19 августа 1991 года был солнечным днём. У меня были каникулы и, как всякий школьник, я наслаждался последними летними денёчками. Помню, первые слова, которые я услышал тем утром, были слова отца: «У нас стране произошёл переворот!» Я не поверил сразу, подумал, что это какая-то шутка. Однако, включив телевизор, я обнаружил, что вместо кино или какой-нибудь программы показывают балет. Радио же не передавало ничего, кроме классической музыки. Это было странно. Обычно подобное изменение в сетке вещания означало, что умер генсек. Однажды, за несколько лет до этого, в день похорон одного из предшественников Михаила Горбачёва так же показывали балет и концерт классической музыки вместо любимой мной детской воскресной программы «Будильник». О том, что такое переворот, я тоже узнал благодаря советскому телевиденью. «Международная панорама» научила меня тому, что переворот, осуществляемый военными, — это плохо. ГКЧП окрестили путчистами, прировняв их к хунте Пиночета, которого в то время ещё не принято было восхвалять. Видимо, поэтому и я был на стороне «демократических сил».

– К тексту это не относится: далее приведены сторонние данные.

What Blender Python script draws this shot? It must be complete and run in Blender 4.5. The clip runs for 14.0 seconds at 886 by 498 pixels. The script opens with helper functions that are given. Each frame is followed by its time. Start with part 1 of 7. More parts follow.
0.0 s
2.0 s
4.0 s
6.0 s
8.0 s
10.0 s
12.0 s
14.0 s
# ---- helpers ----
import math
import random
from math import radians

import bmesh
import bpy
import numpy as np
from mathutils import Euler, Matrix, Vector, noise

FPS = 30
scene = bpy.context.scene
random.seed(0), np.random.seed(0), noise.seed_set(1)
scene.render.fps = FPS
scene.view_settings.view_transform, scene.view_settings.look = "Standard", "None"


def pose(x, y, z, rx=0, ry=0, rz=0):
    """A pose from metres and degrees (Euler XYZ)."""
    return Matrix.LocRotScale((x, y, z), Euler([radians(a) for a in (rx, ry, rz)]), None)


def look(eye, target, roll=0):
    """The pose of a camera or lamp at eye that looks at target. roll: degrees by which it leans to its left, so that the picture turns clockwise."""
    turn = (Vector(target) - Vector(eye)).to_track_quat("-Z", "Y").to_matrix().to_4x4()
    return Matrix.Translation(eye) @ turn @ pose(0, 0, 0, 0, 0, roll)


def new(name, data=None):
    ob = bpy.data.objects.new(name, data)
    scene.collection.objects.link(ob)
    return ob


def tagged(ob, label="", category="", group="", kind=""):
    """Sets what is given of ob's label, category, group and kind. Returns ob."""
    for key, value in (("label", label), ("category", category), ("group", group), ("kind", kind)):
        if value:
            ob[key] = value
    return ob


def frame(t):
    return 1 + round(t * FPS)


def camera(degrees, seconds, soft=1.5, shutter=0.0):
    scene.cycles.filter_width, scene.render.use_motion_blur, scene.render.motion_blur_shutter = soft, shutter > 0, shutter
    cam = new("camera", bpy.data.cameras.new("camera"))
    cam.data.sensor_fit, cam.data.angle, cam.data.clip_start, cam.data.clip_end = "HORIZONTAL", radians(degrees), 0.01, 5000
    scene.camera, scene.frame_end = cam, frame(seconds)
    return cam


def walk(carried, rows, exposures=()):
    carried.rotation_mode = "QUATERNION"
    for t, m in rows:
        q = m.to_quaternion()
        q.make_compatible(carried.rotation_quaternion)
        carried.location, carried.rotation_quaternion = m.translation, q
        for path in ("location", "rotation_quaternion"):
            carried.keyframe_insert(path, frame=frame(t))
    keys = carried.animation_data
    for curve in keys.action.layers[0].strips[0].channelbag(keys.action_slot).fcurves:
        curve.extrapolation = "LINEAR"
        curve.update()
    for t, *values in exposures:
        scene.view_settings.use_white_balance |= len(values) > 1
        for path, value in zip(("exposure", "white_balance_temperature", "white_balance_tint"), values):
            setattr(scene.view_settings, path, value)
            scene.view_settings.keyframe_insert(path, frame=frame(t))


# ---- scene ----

Нет, конечно, я не разбирался во всех перипетиях политической борьбы того периода. Если честно, я не интересовался ею вообще. Политика была растворена в том воздухе, которым я дышал последние пять лет. Я слышал споры в очередях в магазине. Что-то читал в журнале «Огонёк». Даже во дворе среди ребят мы спорили о том, кто лучше — Ельцин или Горбачёв. Моя мама, как и многие в то время, поддерживала Ельцина. Впрочем, она не считала нужным выходить из КПСС, хотя солженицынский «Архипелаг ГУЛАГ», опубликованный в одном из толстых литературных журналов, подорвал её веру в непогрешимость партии.
Впрочем, все эти страсти мало нарушили размеренную провинциальную жизнь. Люди продолжали заниматься своими повседневными делами. Никакого милицейского усиления или иных специальных мер безопасности в моём городке заметно не было. Большая политика творилась в Москве, остальная страна замерла в ожидание того, чья возьмёт!
Я не сомневался в победе тех, кто, как мы узнали из репортажей «Голоса Америки» или «Русской службы ВВС», выступил против «путчистов». Об этом я громко сообщил своей старшей сестре, пока мы с ней шли в огород. В нашей семье не было привычки «слушать голоса». Она посоветовала мне не особо распространяться на этот счёт. Я был искренне удивлен, так как не верил, что у нас в СССР возможно то, что происходило во время путчей в странах Латинской Америки.
Вечером мы всей семьёй смотрели программу «Время», где показывали выступление лидеров ГКЧП. Они совсем не походили на латиноамериканских путчистов. У одного из них тряслись руки. Словом, страха они не вызывали.
Все задавались вопросом, где Горбачёв? Почему он молчит? Версии множились. В конце концов, стало известно, что он содержится на даче в Форосе, что он жив, но до конца не было ясно — за ГКЧП он или против. Главным героем тех дней был, несомненно, Ельцин. Он был на пике своей популярности, и народ прощал ему всё, включая падение с моста по пьянке. Он был решителен, и у него не тряслись руки, как не тряслись они и в октябре 1993 года. Смелым, как известно, сопутствует удача.
Двадцать первого числа все карты ГКЧП были биты. В Москве народ ликовал, в моём городе какие-то люди (а может один человек?) написали на автовокзале: «Пуго — умер от испуга»! (Борис Пуго, участник ГКЧП, министр внутренних дел, застрелился после провала путча. – S.N.). Переворот закончился, силы добра победили (или напротив, проиграли).
В сентябре нам уже не надо было носить пионерские галстуки, проводить политинформацию или оставаться на слёт школьной дружины после уроков. Затем необязательной стала и школьная форма. Происходили вещи и похуже, когда рубль стал свободно конвертируемым и все сбережения нашей семьи обесценились. СССР ужался до размеров СНГ. Потом появились челноки, растворимый сок «Юппи», ваучеры, ещё один путч, реклама с подмигивающим мужиком, МММ, война в Чечне. Всё это было потом в другой стране и в другое время, а моё последнее советское лето закончилось в Августе 1991.